Do you need a degree to be a pastor?
No, not necessarily. Let me back up in a historical perspective. It used to be that there was a clear dichotomy among ministers in the evangelical world. And there were only two kinds. You go back 150 years. There were only two kinds of ministers. There were those who were extremely well-educated and those who were absolutely uneducated and there was nothing in between. For instance, the entry requirement into the major theological seminaries in the 1850s was 10 years of classical Greek and 12 years of classical Latin. If that were a prerequisite package today, we would have no students and frankly, no faculty. That whole world of classical education has just disappeared and the average graduate with a full degree, a diploma from a major seminary in the 19th century was the product of 16-18 years of very serious study.
At the other extreme you had persons who were pastors who had learned everything they learned from their father and from the pastor of the local church, under whose tutelage and mentorship they had come. The development of seminary education was an answer to the problem of that increasing divide. But I would say this: seminaries, when they are faithful as servants of the church and accountable to the church, training ministers without apology for the churches, and doing so effectively, can offer a pastor the most comprehensive background for ministry that can be put into about a three year period.
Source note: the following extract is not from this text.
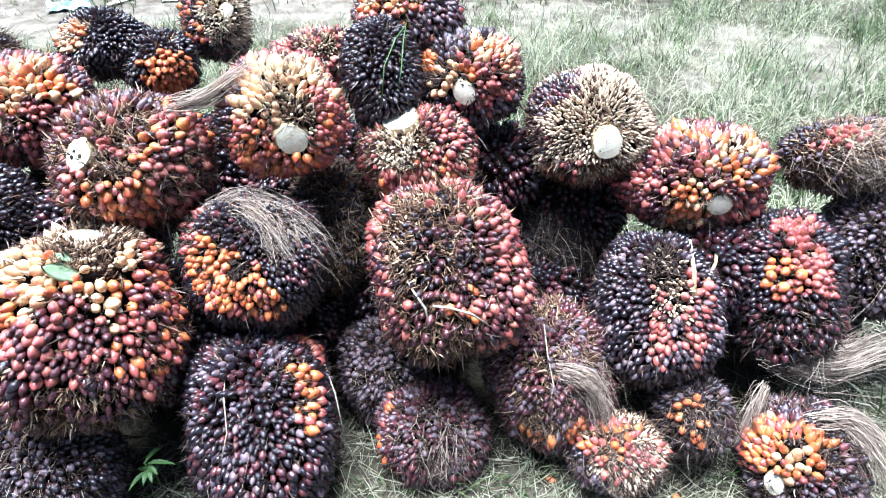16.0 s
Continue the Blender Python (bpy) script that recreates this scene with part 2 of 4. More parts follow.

Now, as I say, I hope every pastor would have at least that much, because I think to really be a skilled preacher of God’s word and a pastor, to continue to grow, most pastors will go beyond that and if not in formal study, at least that better be the investment in how they study on their own. But you ask what about a church or a pastor that does not have an MDiv, should he not be a pastor? I’m saying no, we Baptists believe just as John Bunyan said that every congregation is empowered to call out by the Holy Spirit the ministry to serve that congregation and a boy behind a plow may be the one that is called to preach. Francis Waylan was the president of Brown University, an early Baptist leader, not one who’s theology was entirely evangelical, but he was by temperament a very formative Baptist. He was once infamously in a debate with an Episcopal bishop, and this Episcopal bishop said that it was a scandal how Baptists were growing on the frontier. And Waylan looked to him and said, well it’s quickly explained—we don’t ask permission. We don’t need a bishop, we don’t need a magisterial, we don’t need a presbytery or anyone else to give permission. Where there are Baptists and they covenant among themselves to establish a church, they’re feeling a power to call a minister and they make a boy behind a plow or a farmer off the field, and we rejoice in that. And someone like Charles Spurgeon did not have an MDiv degree. He was not classically trained and he was a powerful preacher. But preachers like Charles Spurgeon are few and far between.